### SUPPLIED MATERIAL
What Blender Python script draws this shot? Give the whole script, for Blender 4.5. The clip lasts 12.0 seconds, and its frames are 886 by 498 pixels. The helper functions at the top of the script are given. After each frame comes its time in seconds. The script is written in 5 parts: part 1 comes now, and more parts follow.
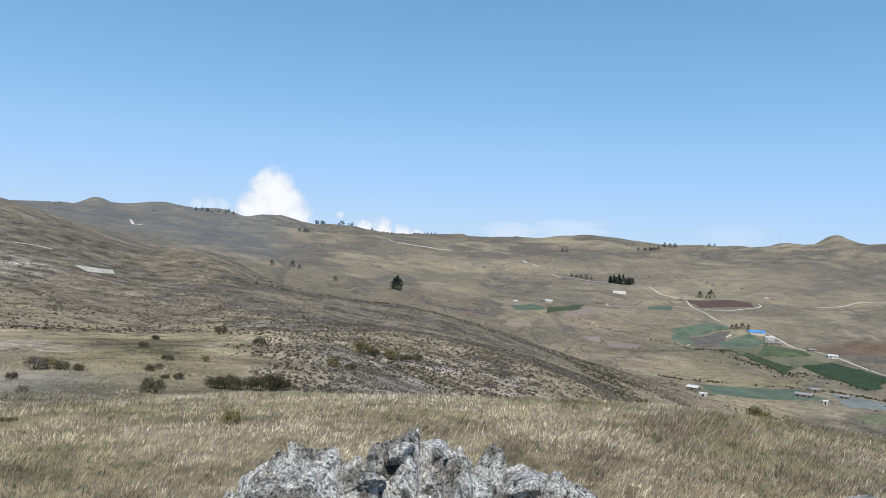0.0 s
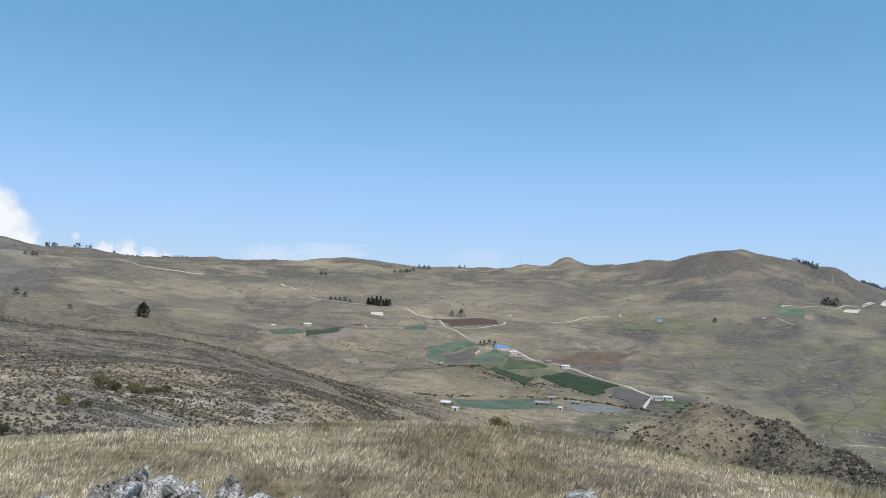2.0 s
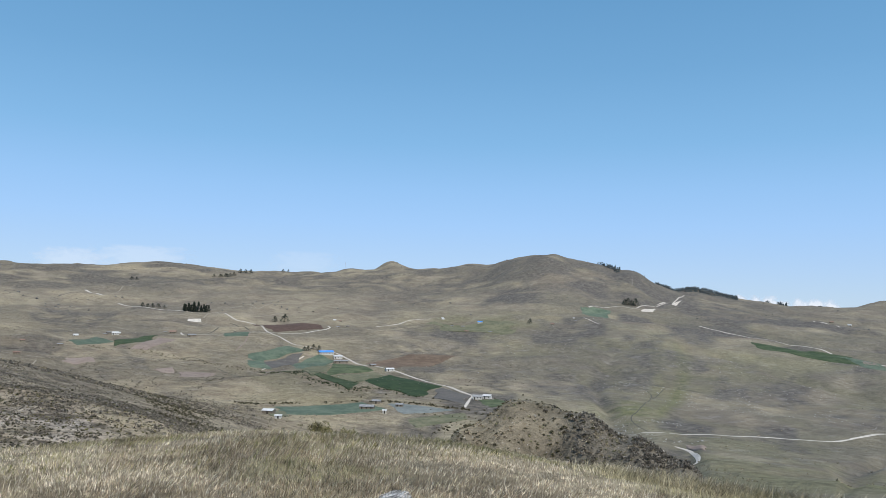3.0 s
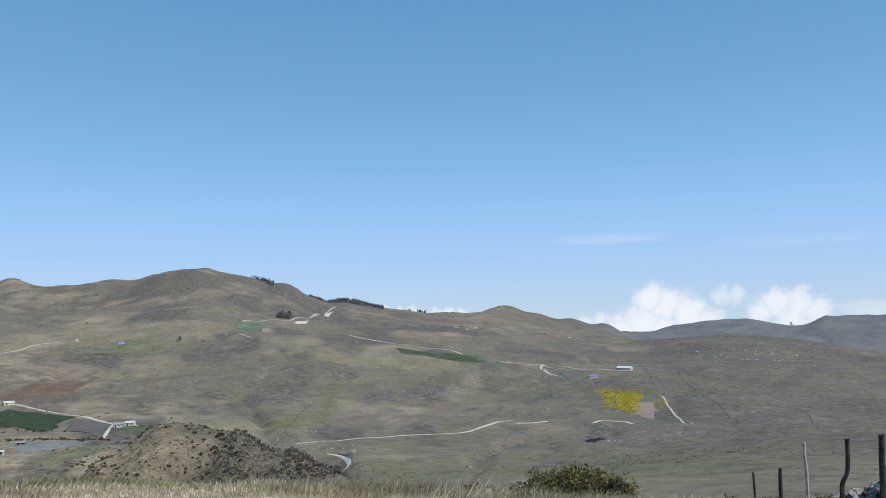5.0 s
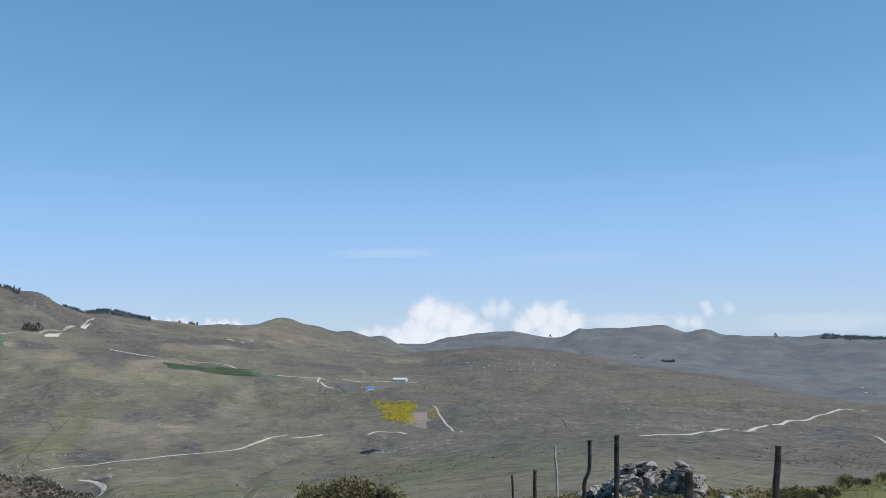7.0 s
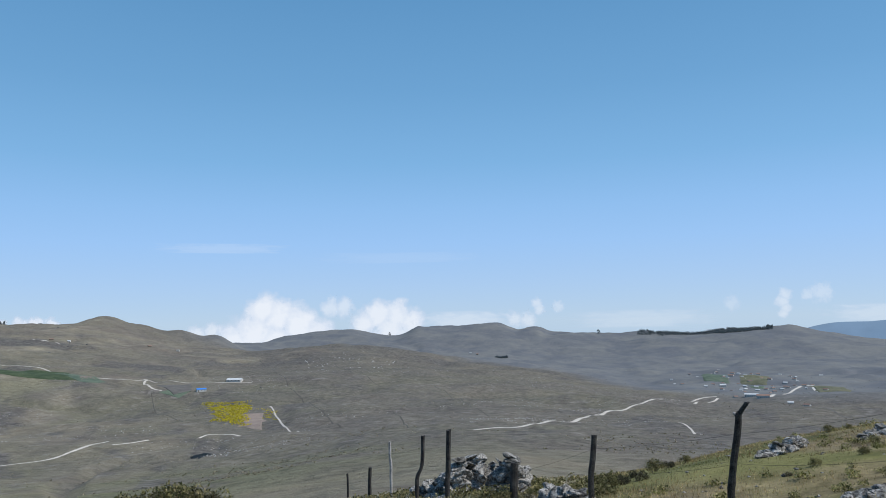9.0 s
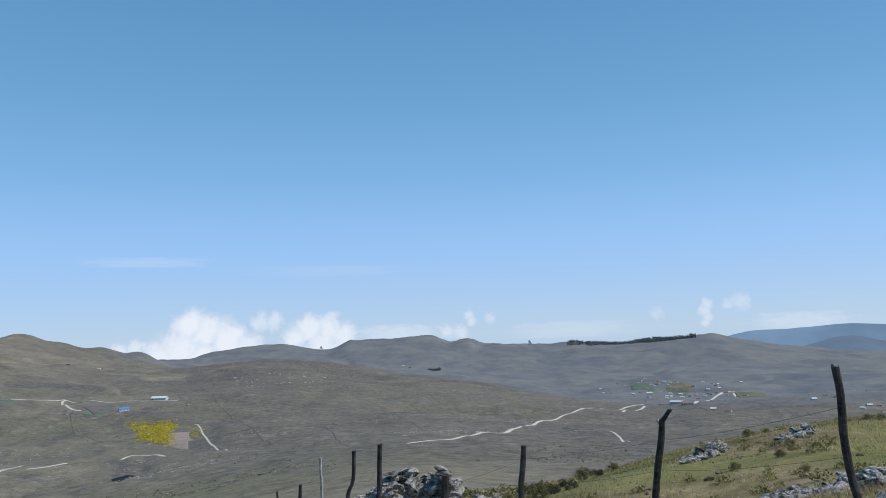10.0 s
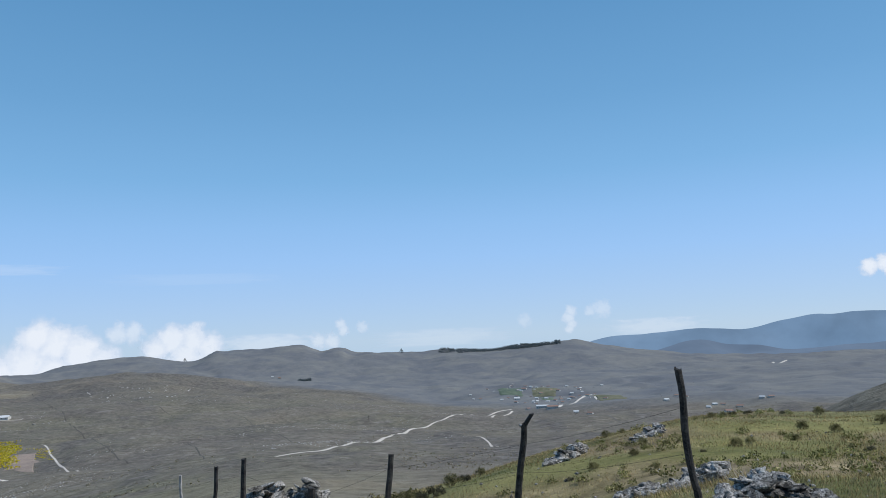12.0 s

### INSTRUCTIONS FOR THE TASK
Without the pictures, transcribe the listing above exactly.

### TASK OUTPUT
What Blender Python script draws this shot? Give the whole script, for Blender 4.5. The clip lasts 12.0 seconds, and its frames are 886 by 498 pixels. The helper functions at the top of the script are given. After each frame comes its time in seconds. The script is written in 5 parts: part 1 comes now, and more parts follow.
0.0 s
2.0 s
3.0 s
5.0 s
7.0 s
9.0 s
10.0 s
12.0 s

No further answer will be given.